The core technical vector involves:

  1. Delegated Managed Service Account Rights Migration: When a new dMSA replaces an old one, permissions and delegation rights should be carefully transferred with checks to prevent privilege escalation.
  2. Insufficient Validation: BadSuccessor exploits lax checks in AD attribute updates and inheritance logic, allowing malicious actors to insert unauthorized successors or manipulate existing privilege links.
  3. Active Directory Write Privileges Abuse: Attackers can utilize this flaw to write arbitrary user account attributes and replicate privileged actions — akin to a DCSync attack where attackers mimic domain controllers to extract or modify sensitive credentials.

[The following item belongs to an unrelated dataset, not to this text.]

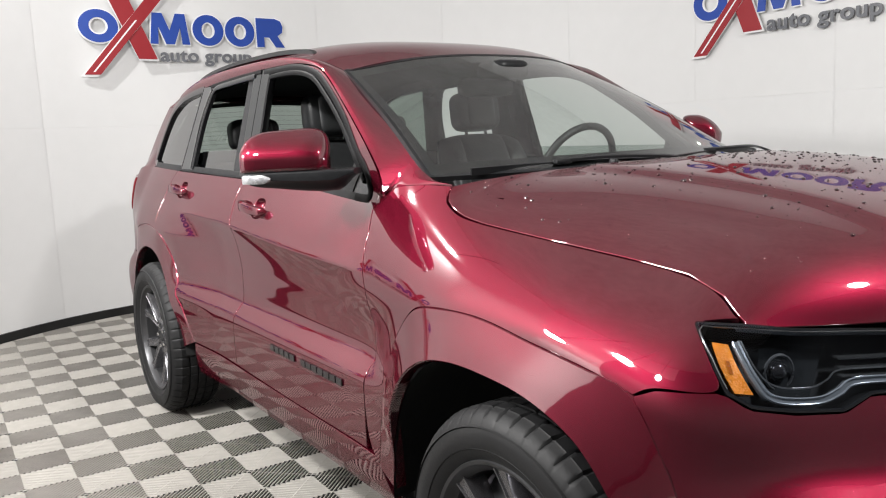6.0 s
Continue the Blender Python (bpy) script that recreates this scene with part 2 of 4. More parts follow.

The outcome of such exploitation is effectively a full AD takeover, bypassing conventional privilege boundaries.


Implications and Impact

  • Full Domain Compromise: Once exploited, attackers can escalate to Domain Admin levels within the AD domain, leading to total compromise.
  • Persistence and Lateral Movement: The vulnerability enables adversaries to embed themselves deeply in the network via managed service accounts, evading typical detection.
  • Risk to Critical Infrastructure: As AD is the cornerstone of identity and authentication in most enterprises, exploitation jeopardizes organizational security, compliance, and operational confidentiality.
  • Delayed Patch Availability: As of now, Microsoft had not released an official patch, urging administrators to enforce workarounds and mitigations urgently.

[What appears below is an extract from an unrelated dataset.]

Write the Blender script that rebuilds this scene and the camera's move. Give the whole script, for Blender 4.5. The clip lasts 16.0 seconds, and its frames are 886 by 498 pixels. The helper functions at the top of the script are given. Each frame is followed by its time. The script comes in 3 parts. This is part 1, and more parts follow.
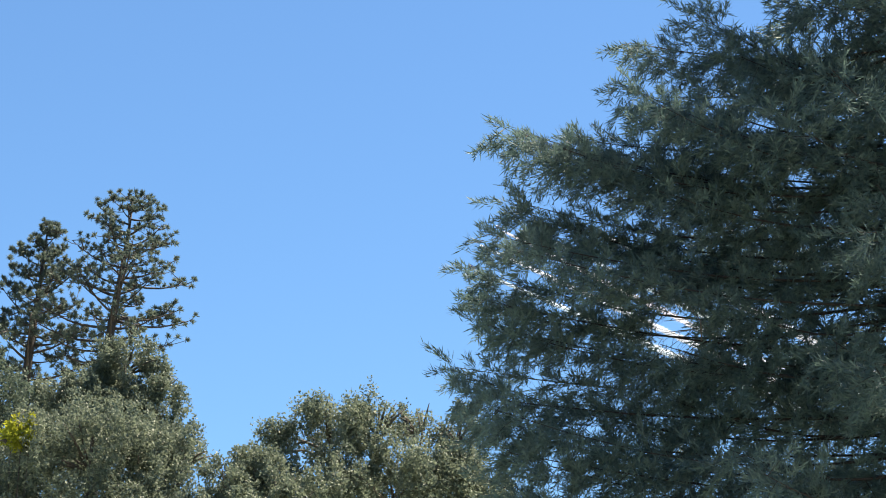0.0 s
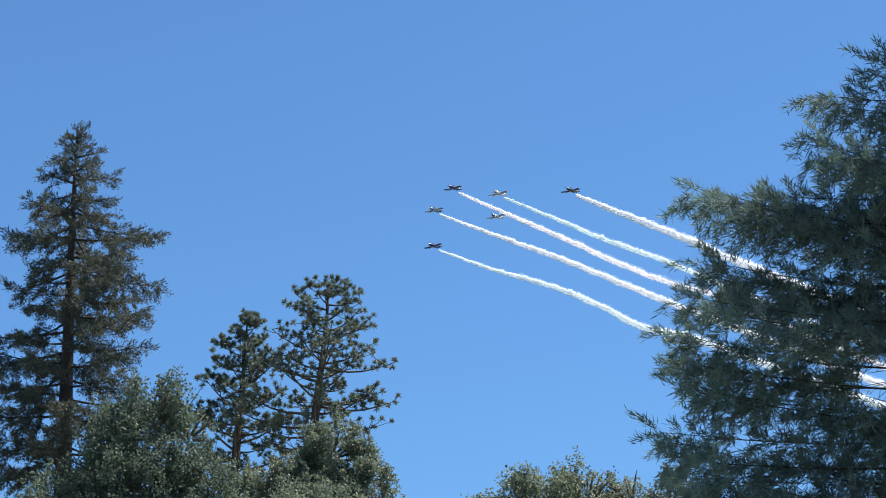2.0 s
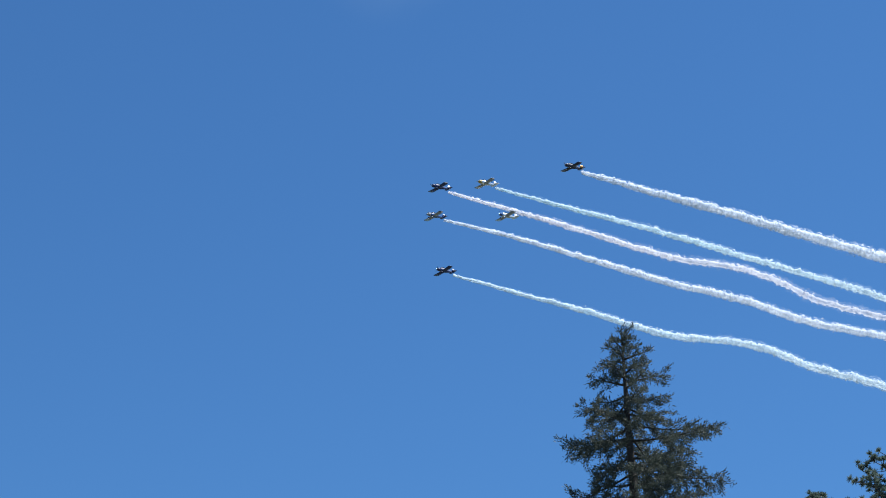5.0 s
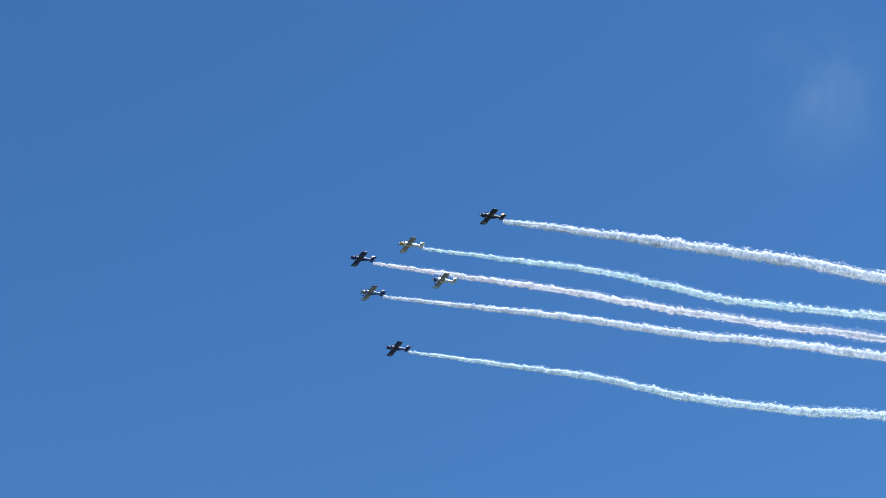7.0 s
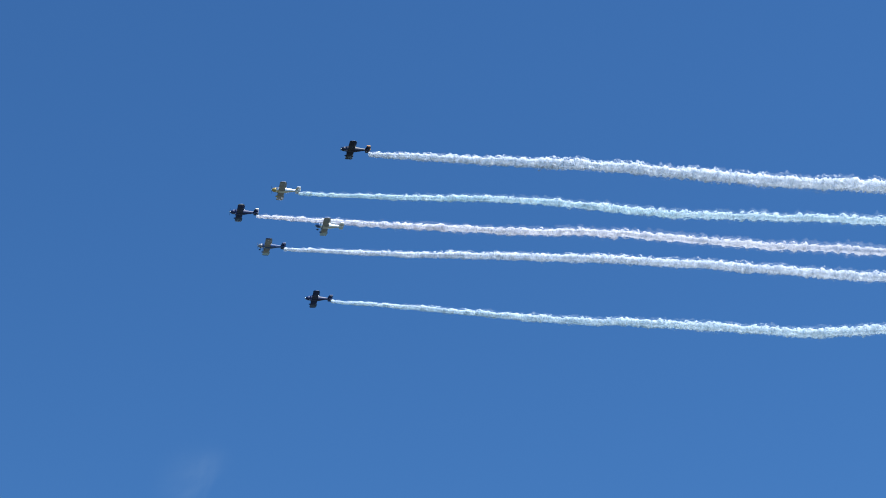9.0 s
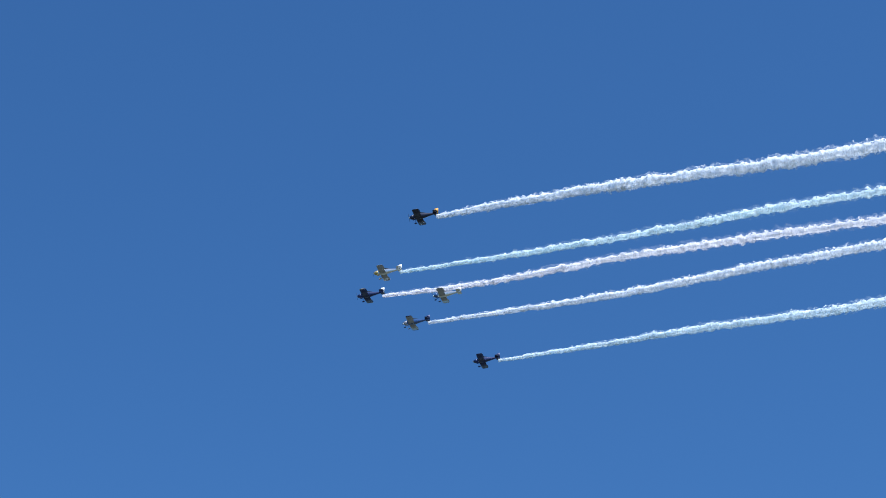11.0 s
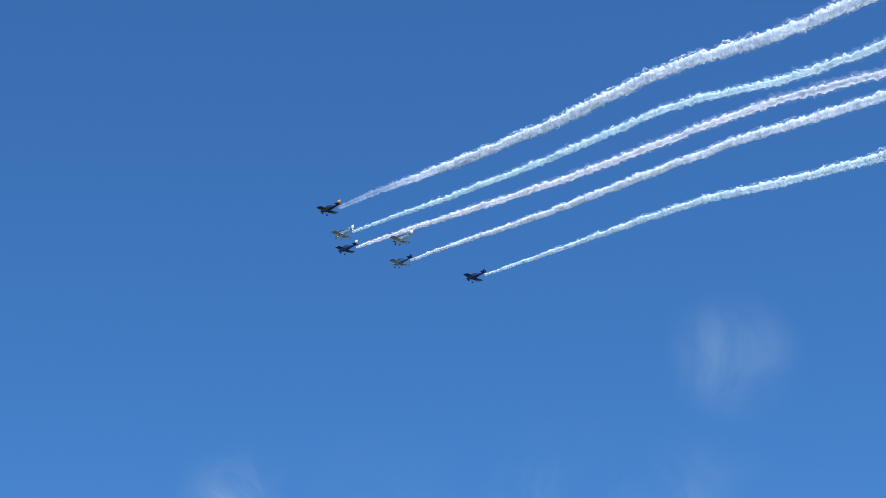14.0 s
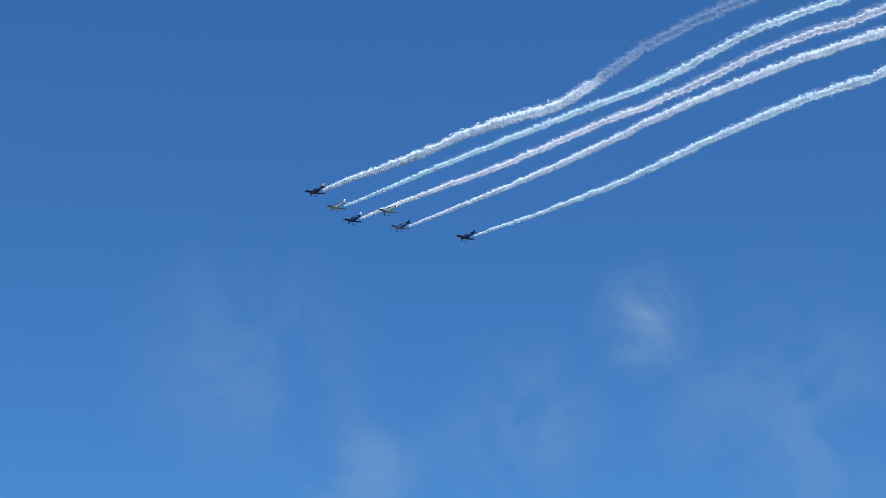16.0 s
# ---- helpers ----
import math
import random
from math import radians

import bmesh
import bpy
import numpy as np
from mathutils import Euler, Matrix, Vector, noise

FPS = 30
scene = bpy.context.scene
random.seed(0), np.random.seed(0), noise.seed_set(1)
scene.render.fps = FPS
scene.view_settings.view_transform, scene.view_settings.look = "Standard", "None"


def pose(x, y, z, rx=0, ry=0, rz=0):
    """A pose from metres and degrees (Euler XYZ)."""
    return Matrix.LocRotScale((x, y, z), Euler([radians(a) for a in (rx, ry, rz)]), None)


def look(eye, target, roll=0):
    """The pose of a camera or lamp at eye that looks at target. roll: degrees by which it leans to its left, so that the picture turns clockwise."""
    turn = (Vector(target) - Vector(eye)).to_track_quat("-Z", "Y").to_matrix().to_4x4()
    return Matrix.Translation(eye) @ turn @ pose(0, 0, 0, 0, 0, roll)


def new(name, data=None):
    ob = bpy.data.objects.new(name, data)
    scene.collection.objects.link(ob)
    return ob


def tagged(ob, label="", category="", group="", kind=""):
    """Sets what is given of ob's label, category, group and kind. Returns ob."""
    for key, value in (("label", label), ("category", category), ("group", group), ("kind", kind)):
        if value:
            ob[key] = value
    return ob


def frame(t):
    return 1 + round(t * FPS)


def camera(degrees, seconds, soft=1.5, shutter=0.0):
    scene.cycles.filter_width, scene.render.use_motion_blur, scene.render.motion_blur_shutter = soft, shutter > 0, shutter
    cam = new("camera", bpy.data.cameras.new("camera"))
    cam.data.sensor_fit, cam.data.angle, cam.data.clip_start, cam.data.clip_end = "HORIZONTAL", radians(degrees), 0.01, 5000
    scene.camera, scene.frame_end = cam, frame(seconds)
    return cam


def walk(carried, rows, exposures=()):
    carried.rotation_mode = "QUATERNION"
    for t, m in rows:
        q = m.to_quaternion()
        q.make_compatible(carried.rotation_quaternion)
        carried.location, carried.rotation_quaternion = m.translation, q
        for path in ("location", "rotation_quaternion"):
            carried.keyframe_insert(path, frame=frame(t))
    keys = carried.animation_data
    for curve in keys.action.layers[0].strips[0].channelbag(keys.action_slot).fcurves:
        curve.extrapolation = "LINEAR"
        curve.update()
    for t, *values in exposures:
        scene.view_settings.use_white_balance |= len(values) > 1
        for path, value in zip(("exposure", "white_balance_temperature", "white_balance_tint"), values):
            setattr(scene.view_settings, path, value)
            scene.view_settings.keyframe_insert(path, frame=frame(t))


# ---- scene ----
# The camera stands still and turns after the aircraft.
cam = camera(21.47, 16.0, soft=1.0)
EYE = (0.0, 0.0, 1.6)
TURNS = [
    (0, 107.388, -1.469, -0.460), (0.5, 106.974, -1.176, 1.917), (1, 106.921, -1.424, 2.621), (1.5, 108.909, 0.061, 3.702),
    (2, 109.100, 0.568, 5.239), (2.5, 110.140, 0.859, 7.002), (3, 110.711, 0.544, 9.028), (3.5, 111.777, 1.895, 12.935),
    (3.7, 112.103, 2.038, 14.323), (5.8, 116.755, 3.464, 25.755), (6, 117.548, 3.865, 27.560), (6.5, 117.986, 4.808, 29.516),
    (7, 119.237, 3.730, 33.517), (7.5, 119.955, 3.041, 37.748), (8, 120.028, 2.095, 40.161), (8.5, 120.020, 1.434, 43.210),
    (9, 119.973, 1.112, 47.534), (9.5, 120.095, 0.887, 52.472), (10, 120.766, 1.382, 58.200), (10.2, 120.923, 1.324, 61.057),
    (12.3, 118.645, 0.808, 81.742), (12.5, 117.946, 0.757, 82.800), (13, 116.260, 1.455, 86.555), (13.5, 115.387, 2.499, 90.720),
    (14, 114.461, 1.639, 94.855), (14.5, 113.216, 0.788, 97.709), (15, 112.210, 1.080, 100.209), (15.5, 110.822, 0.236, 102.750),
    (16, 109.909, -0.098, 104.877),
]
EXPOSURE = [(0, 1.7, 8500, 10), (1, 1.62, 8250, 10), (1.5, 1.47, 7700, 9), (2.5, 1.08, 7100, 8), (3.5, 0.8, 6450, 7), (7, 0.92, 6400, 5), (9, 0.84, 6250, 6),
            (12.5, 0.9, 6080, 7), (14.5, 0.78, 5900, 7), (16, 0.58, 5850, 6)]
walk(cam, [(t, pose(*EYE, rx, ry, rz)) for t, rx, ry, rz in TURNS], EXPOSURE)

# ---- sky and sun ----
SUN_AZ, SUN_EL = 62.0, 62.0


SKY_TINT = (0.52, 0.9, 1.28)   # a very clear, deep blue day


def way(az, el):
    """The unit vector at that azimuth (clockwise from +y) and elevation, in degrees."""
    a, e = radians(az), radians(el)
    return Vector((math.sin(a) * math.cos(e), math.cos(a) * math.cos(e), math.sin(e)))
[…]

How to Protect Your AD Environment

  1. Immediate Mitigations:
  • Restrict write access to sensitive AD attributes related to dMSA rights.
  • Audit and monitor changes to service accounts and delegation permissions.
  1. Security Best Practices:
  • Employ least privilege principles strictly.
  • Implement robust logging and alerting on privilege escalations and unusual AD changes.
  • Regularly review and rotate service account credentials.
  1. Patch Management:
  • Stay updated with Microsoft Security Advisories.
  • Apply patches promptly once Microsoft releases updates addressing BadSuccessor.
  1. Utilize Defensive Tools:
  • Deploy advanced endpoint detection and response (EDR) solutions capable of detecting privilege escalation attempts.
  • Leverage Kerberos security enhancements and monitor for unusual ticket requests indicating potential abuse.

Conclusion

The BadSuccessor vulnerability reveals inherent risks in evolving security features like dMSA, underscoring the delicate balance between functionality and security. Organizations running Active Directory on Windows Server 2025 must prioritize mitigating this flaw to prevent devastating domain compromises.

Proactive security monitoring, access control hardening, and vigilant patch management remain the cornerstone defenses in this critical period.

Stay informed, protect your AD environment, and be prepared to implement the forthcoming Microsoft patches.